WHAT YOU ARE ASKED TO DO:
Write out the data below in full, unchanged, minus the images.

SUPPLIED DATA:
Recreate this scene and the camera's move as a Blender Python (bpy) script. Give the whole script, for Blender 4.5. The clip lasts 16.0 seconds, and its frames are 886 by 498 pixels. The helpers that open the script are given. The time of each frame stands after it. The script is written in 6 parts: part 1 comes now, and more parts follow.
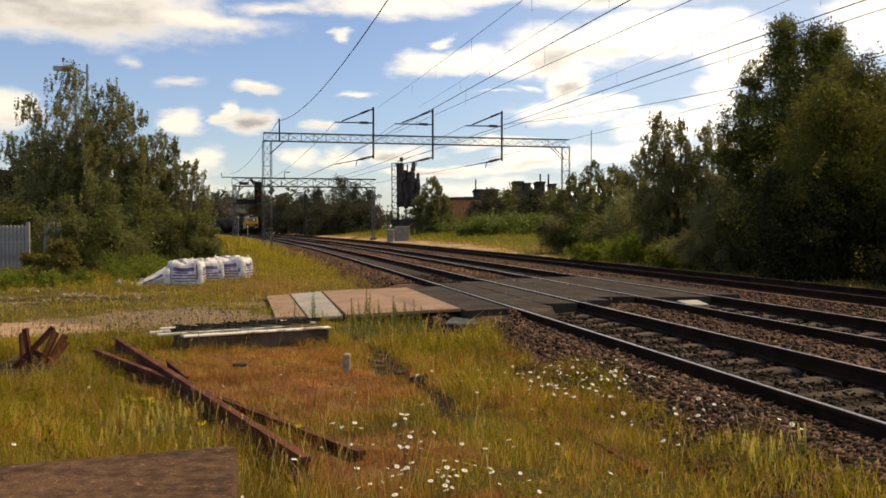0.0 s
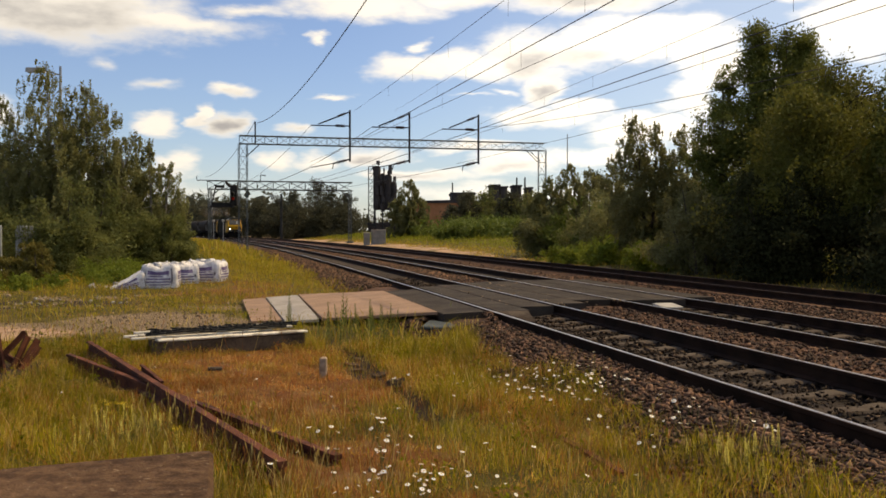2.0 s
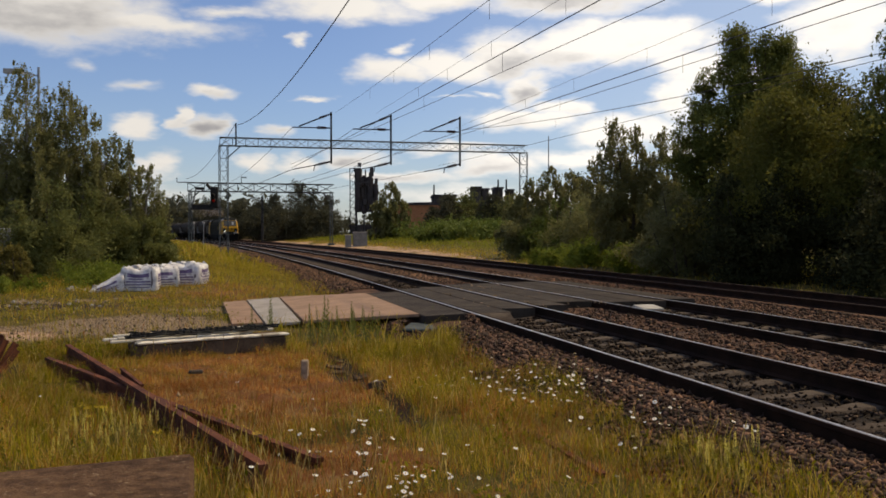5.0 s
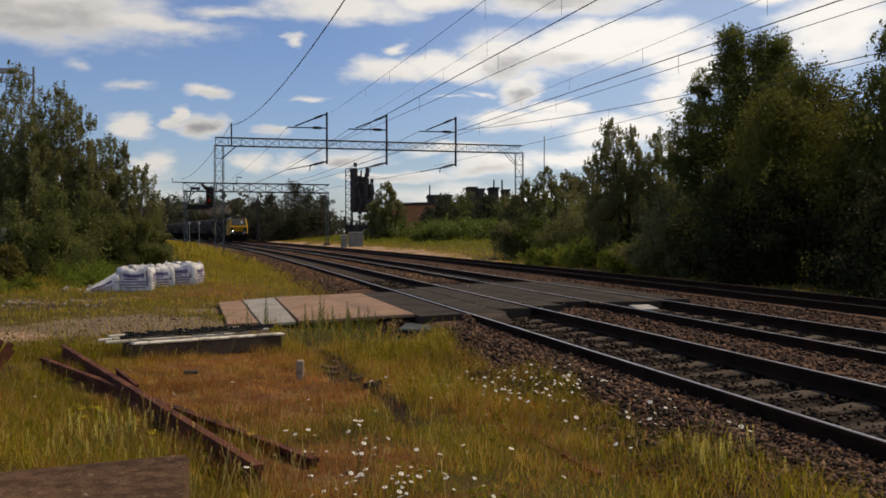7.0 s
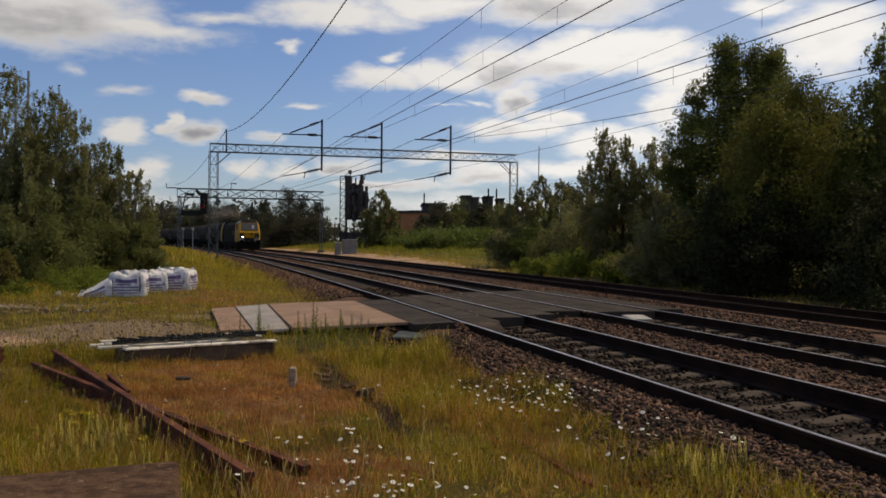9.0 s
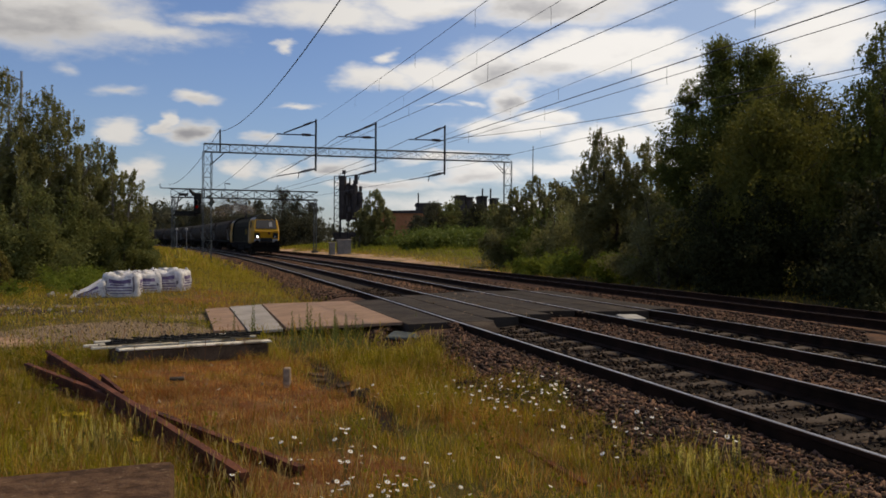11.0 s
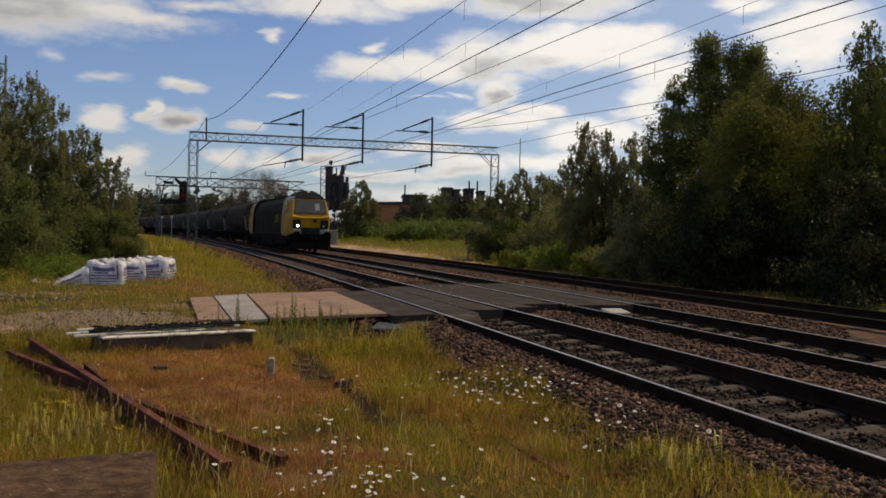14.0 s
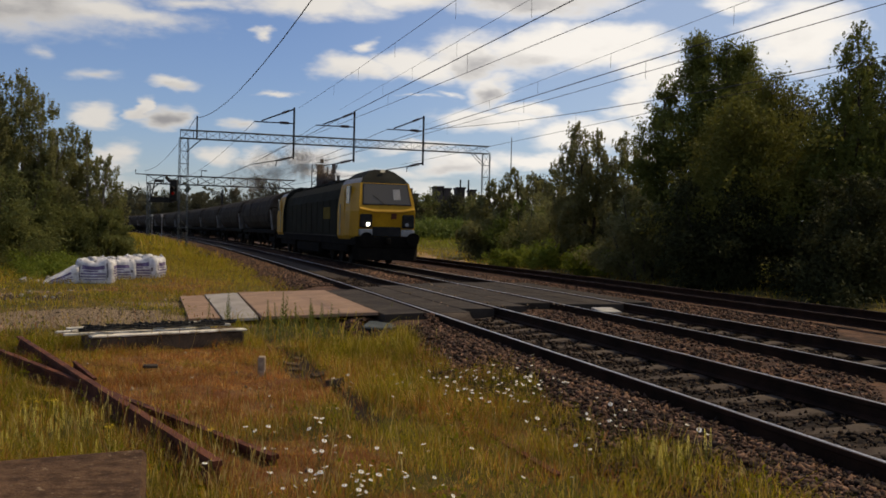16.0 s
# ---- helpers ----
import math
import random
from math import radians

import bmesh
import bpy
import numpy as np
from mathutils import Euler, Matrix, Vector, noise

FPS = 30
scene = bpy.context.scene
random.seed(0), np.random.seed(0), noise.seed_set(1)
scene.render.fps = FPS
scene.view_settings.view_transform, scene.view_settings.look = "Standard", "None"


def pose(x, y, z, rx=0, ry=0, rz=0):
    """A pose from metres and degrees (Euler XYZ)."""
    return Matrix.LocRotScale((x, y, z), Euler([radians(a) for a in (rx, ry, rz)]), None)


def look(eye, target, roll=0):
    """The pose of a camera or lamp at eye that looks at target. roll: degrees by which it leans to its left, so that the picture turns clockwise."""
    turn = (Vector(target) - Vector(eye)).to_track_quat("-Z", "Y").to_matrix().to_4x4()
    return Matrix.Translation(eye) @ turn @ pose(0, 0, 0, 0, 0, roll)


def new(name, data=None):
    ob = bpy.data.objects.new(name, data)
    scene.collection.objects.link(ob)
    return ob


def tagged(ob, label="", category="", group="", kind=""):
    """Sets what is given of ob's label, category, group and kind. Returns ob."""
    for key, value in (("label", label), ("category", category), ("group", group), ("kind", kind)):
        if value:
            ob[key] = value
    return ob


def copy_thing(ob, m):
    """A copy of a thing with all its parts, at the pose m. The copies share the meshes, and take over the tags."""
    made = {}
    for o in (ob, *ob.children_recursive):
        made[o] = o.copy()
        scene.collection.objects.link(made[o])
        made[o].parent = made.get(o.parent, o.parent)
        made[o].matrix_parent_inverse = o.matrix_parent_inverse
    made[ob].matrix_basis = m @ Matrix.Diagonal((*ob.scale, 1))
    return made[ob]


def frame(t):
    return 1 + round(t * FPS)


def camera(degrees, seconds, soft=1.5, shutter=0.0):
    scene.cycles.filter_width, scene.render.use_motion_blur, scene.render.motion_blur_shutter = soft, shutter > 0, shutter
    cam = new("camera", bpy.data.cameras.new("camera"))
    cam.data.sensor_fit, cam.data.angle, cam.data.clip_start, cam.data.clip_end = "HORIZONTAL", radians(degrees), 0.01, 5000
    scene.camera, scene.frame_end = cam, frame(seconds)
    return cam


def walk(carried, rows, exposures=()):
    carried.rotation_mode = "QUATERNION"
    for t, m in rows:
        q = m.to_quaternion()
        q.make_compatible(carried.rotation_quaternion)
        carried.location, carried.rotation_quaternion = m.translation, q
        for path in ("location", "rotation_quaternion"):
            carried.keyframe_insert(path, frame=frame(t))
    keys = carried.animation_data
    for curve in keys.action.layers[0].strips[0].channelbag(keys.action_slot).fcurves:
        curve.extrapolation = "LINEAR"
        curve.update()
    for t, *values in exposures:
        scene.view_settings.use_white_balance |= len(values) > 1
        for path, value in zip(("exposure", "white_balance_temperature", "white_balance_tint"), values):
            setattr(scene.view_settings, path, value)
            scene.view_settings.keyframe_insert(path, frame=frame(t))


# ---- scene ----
# The camera stands still on the grass and pans slowly to the right.
EYE = (0.0, 0.0, 1.30)
PAN = [(0.0, 0.0, -1.37, 0.0), (0.5, 0.002, -1.308, 0.003), (1.0, -0.953, -1.233, 0.123), (1.5, -1.055, -1.167, 0.118),
       (2.0, -1.451, -1.164, -0.004), (2.5, -1.445, -1.055, -0.011), (3.0, -1.764, -1.043, 0.041), (3.5, -1.869, -1.03, 0.048),
       (4.0, -2.204, -1.067, -0.036), (6.5, -2.805, -0.978, 0.094), (7.0, -2.865, -1.026, 0.017), (7.5, -2.951, -0.997, 0.046),
       (8.0, -2.98, -0.867, 0.138), (8.5, -3.099, -0.859, 0.035), (9.0, -3.236, -0.508, -0.529), (11.5, -3.656, -0.508, -0.394),
       (12.0, -3.695, -0.296, -0.343), (12.5, -4.073, -0.371, -0.651), (13.0, -4.096, -0.68, -1.214), (13.5, -4.122, -0.794, -1.167),
       (14.0, -4.465, -0.998, -1.22), (14.5, -4.505, -0.963, -1.123), (15.0, -4.726, -0.976, -1.238), (15.5, -4.894, -1.025, -1.237),
       (16.0, -5.016, -1.058, -1.321)]
cam = camera(51.5, 16.0, soft=1.68)
EXPOSURES = [(0.0, 0.86, 8000, 9), (2.0, 0.81, 7850, 9), (4.0, 0.60, 7300, 10), (7.0, 0.31, 6950, 10), (9.0, 0.23, 6800, 10), (16.0, 0.27, 7000, 10)]
walk(cam, [(t, pose(*EYE, 90 + p, r, y)) for t, y, p, r in PAN], EXPOSURES)

# ---- light ----
SUN_AZ, SUN_EL = radians(62), radians(53)      # to the right of the view, ahead of the camera
sun_way = Vector((math.sin(SUN_AZ) * math.cos(SUN_EL), math.cos(SUN_AZ) * math.cos(SUN_EL), math.sin(SUN_EL)))
sun = new("sun", bpy.data.lights.new("sun", "SUN"))
sun.data.energy, sun.data.angle, sun.data.color = 2.42, radians(0.6), (1.0, 0.81, 0.50)
sun.matrix_world = look(sun_way * 300, (0, 0, 0))

world = bpy.data.worlds.new("sky")
scene.world = world
world.use_nodes = True


class Nodes:
    """Short hand for a node tree."""

    def __init__(self, tree):
        self.t = tree
        tree.nodes.clear()

    def n(self, kind, **kw):
        node = self.t.nodes.new(kind)
        for k, v in kw.items():
            if k in node.inputs:
                self.put(node.inputs[k], v)
            else:
                setattr(node, k, v)
        return node

    def put(self, sock, v):
        if isinstance(v, bpy.types.NodeSocket):
            self.t.links.new(v, sock)
        else:
            sock.default_value = v

    def math(self, op, a, b=0.0, clamp=False):
        node = self.t.nodes.new("ShaderNodeMath")
        node.operation, node.use_clamp = op, clamp
        self.put(node.inputs[0], a)
        self.put(node.inputs[1], b)
        return node.outputs[0]

    def mix(self, fac, a, b):
        node = self.t.nodes.new("ShaderNodeMix")
        node.data_type = "RGBA"
        self.put(node.inputs[0], fac)
        self.put(node.inputs[6], a)
        self.put(node.inputs[7], b)
        return node.outputs[2]

    def ramp(self, v, lo, hi):
        node = self.t.nodes.new("ShaderNodeMapRange")
        node.interpolation_type = "SMOOTHSTEP"
        self.put(node.inputs[0], v)
        self.put(node.inputs[1], lo)
        self.put(node.inputs[2], hi)
        return node.outputs[0]

    def noise(self, vec, scale, detail=5.0, rough=0.55):
        node = self.n("ShaderNodeTexNoise", Scale=scale, Detail=detail, Roughness=rough)
        if vec is not None:
            self.put(node.inputs["Vector"], vec)
        return node.outputs["Fac"]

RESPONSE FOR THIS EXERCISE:
Recreate this scene and the camera's move as a Blender Python (bpy) script. Give the whole script, for Blender 4.5. The clip lasts 16.0 seconds, and its frames are 886 by 498 pixels. The helpers that open the script are given. The time of each frame stands after it. The script is written in 6 parts: part 1 comes now, and more parts follow.
0.0 s
2.0 s
5.0 s
7.0 s
9.0 s
11.0 s
14.0 s
16.0 s
# ---- helpers ----
import math
import random
from math import radians

import bmesh
import bpy
import numpy as np
from mathutils import Euler, Matrix, Vector, noise

FPS = 30
scene = bpy.context.scene
random.seed(0), np.random.seed(0), noise.seed_set(1)
scene.render.fps = FPS
scene.view_settings.view_transform, scene.view_settings.look = "Standard", "None"


def pose(x, y, z, rx=0, ry=0, rz=0):
    """A pose from metres and degrees (Euler XYZ)."""
    return Matrix.LocRotScale((x, y, z), Euler([radians(a) for a in (rx, ry, rz)]), None)


def look(eye, target, roll=0):
    """The pose of a camera or lamp at eye that looks at target. roll: degrees by which it leans to its left, so that the picture turns clockwise."""
    turn = (Vector(target) - Vector(eye)).to_track_quat("-Z", "Y").to_matrix().to_4x4()
    return Matrix.Translation(eye) @ turn @ pose(0, 0, 0, 0, 0, roll)


def new(name, data=None):
    ob = bpy.data.objects.new(name, data)
    scene.collection.objects.link(ob)
    return ob


def tagged(ob, label="", category="", group="", kind=""):
    """Sets what is given of ob's label, category, group and kind. Returns ob."""
    for key, value in (("label", label), ("category", category), ("group", group), ("kind", kind)):
        if value:
            ob[key] = value
    return ob


def copy_thing(ob, m):
    """A copy of a thing with all its parts, at the pose m. The copies share the meshes, and take over the tags."""
    made = {}
    for o in (ob, *ob.children_recursive):
        made[o] = o.copy()
        scene.collection.objects.link(made[o])
        made[o].parent = made.get(o.parent, o.parent)
        made[o].matrix_parent_inverse = o.matrix_parent_inverse
    made[ob].matrix_basis = m @ Matrix.Diagonal((*ob.scale, 1))
    return made[ob]


def frame(t):
    return 1 + round(t * FPS)


def camera(degrees, seconds, soft=1.5, shutter=0.0):
    scene.cycles.filter_width, scene.render.use_motion_blur, scene.render.motion_blur_shutter = soft, shutter > 0, shutter
    cam = new("camera", bpy.data.cameras.new("camera"))
    cam.data.sensor_fit, cam.data.angle, cam.data.clip_start, cam.data.clip_end = "HORIZONTAL", radians(degrees), 0.01, 5000
    scene.camera, scene.frame_end = cam, frame(seconds)
    return cam


def walk(carried, rows, exposures=()):
    carried.rotation_mode = "QUATERNION"
    for t, m in rows:
        q = m.to_quaternion()
        q.make_compatible(carried.rotation_quaternion)
        carried.location, carried.rotation_quaternion = m.translation, q
        for path in ("location", "rotation_quaternion"):
            carried.keyframe_insert(path, frame=frame(t))
    keys = carried.animation_data
    for curve in keys.action.layers[0].strips[0].channelbag(keys.action_slot).fcurves:
        curve.extrapolation = "LINEAR"
        curve.update()
    for t, *values in exposures:
        scene.view_settings.use_white_balance |= len(values) > 1
        for path, value in zip(("exposure", "white_balance_temperature", "white_balance_tint"), values):
            setattr(scene.view_settings, path, value)
            scene.view_settings.keyframe_insert(path, frame=frame(t))


# ---- scene ----
# The camera stands still on the grass and pans slowly to the right.
EYE = (0.0, 0.0, 1.30)
PAN = [(0.0, 0.0, -1.37, 0.0), (0.5, 0.002, -1.308, 0.003), (1.0, -0.953, -1.233, 0.123), (1.5, -1.055, -1.167, 0.118),
       (2.0, -1.451, -1.164, -0.004), (2.5, -1.445, -1.055, -0.011), (3.0, -1.764, -1.043, 0.041), (3.5, -1.869, -1.03, 0.048),
       (4.0, -2.204, -1.067, -0.036), (6.5, -2.805, -0.978, 0.094), (7.0, -2.865, -1.026, 0.017), (7.5, -2.951, -0.997, 0.046),
       (8.0, -2.98, -0.867, 0.138), (8.5, -3.099, -0.859, 0.035), (9.0, -3.236, -0.508, -0.529), (11.5, -3.656, -0.508, -0.394),
       (12.0, -3.695, -0.296, -0.343), (12.5, -4.073, -0.371, -0.651), (13.0, -4.096, -0.68, -1.214), (13.5, -4.122, -0.794, -1.167),
       (14.0, -4.465, -0.998, -1.22), (14.5, -4.505, -0.963, -1.123), (15.0, -4.726, -0.976, -1.238), (15.5, -4.894, -1.025, -1.237),
       (16.0, -5.016, -1.058, -1.321)]
cam = camera(51.5, 16.0, soft=1.68)
EXPOSURES = [(0.0, 0.86, 8000, 9), (2.0, 0.81, 7850, 9), (4.0, 0.60, 7300, 10), (7.0, 0.31, 6950, 10), (9.0, 0.23, 6800, 10), (16.0, 0.27, 7000, 10)]
walk(cam, [(t, pose(*EYE, 90 + p, r, y)) for t, y, p, r in PAN], EXPOSURES)

# ---- light ----
SUN_AZ, SUN_EL = radians(62), radians(53)      # to the right of the view, ahead of the camera
sun_way = Vector((math.sin(SUN_AZ) * math.cos(SUN_EL), math.cos(SUN_AZ) * math.cos(SUN_EL), math.sin(SUN_EL)))
sun = new("sun", bpy.data.lights.new("sun", "SUN"))
sun.data.energy, sun.data.angle, sun.data.color = 2.42, radians(0.6), (1.0, 0.81, 0.50)
sun.matrix_world = look(sun_way * 300, (0, 0, 0))

world = bpy.data.worlds.new("sky")
scene.world = world
world.use_nodes = True


class Nodes:
    """Short hand for a node tree."""

    def __init__(self, tree):
        self.t = tree
        tree.nodes.clear()

    def n(self, kind, **kw):
        node = self.t.nodes.new(kind)
        for k, v in kw.items():
            if k in node.inputs:
                self.put(node.inputs[k], v)
            else:
                setattr(node, k, v)
        return node

    def put(self, sock, v):
        if isinstance(v, bpy.types.NodeSocket):
            self.t.links.new(v, sock)
        else:
            sock.default_value = v

    def math(self, op, a, b=0.0, clamp=False):
        node = self.t.nodes.new("ShaderNodeMath")
        node.operation, node.use_clamp = op, clamp
        self.put(node.inputs[0], a)
        self.put(node.inputs[1], b)
        return node.outputs[0]

    def mix(self, fac, a, b):
        node = self.t.nodes.new("ShaderNodeMix")
        node.data_type = "RGBA"
        self.put(node.inputs[0], fac)
        self.put(node.inputs[6], a)
        self.put(node.inputs[7], b)
        return node.outputs[2]

    def ramp(self, v, lo, hi):
        node = self.t.nodes.new("ShaderNodeMapRange")
        node.interpolation_type = "SMOOTHSTEP"
        self.put(node.inputs[0], v)
        self.put(node.inputs[1], lo)
        self.put(node.inputs[2], hi)
        return node.outputs[0]

    def noise(self, vec, scale, detail=5.0, rough=0.55):
        node = self.n("ShaderNodeTexNoise", Scale=scale, Detail=detail, Roughness=rough)
        if vec is not None:
            self.put(node.inputs["Vector"], vec)
        return node.outputs["Fac"]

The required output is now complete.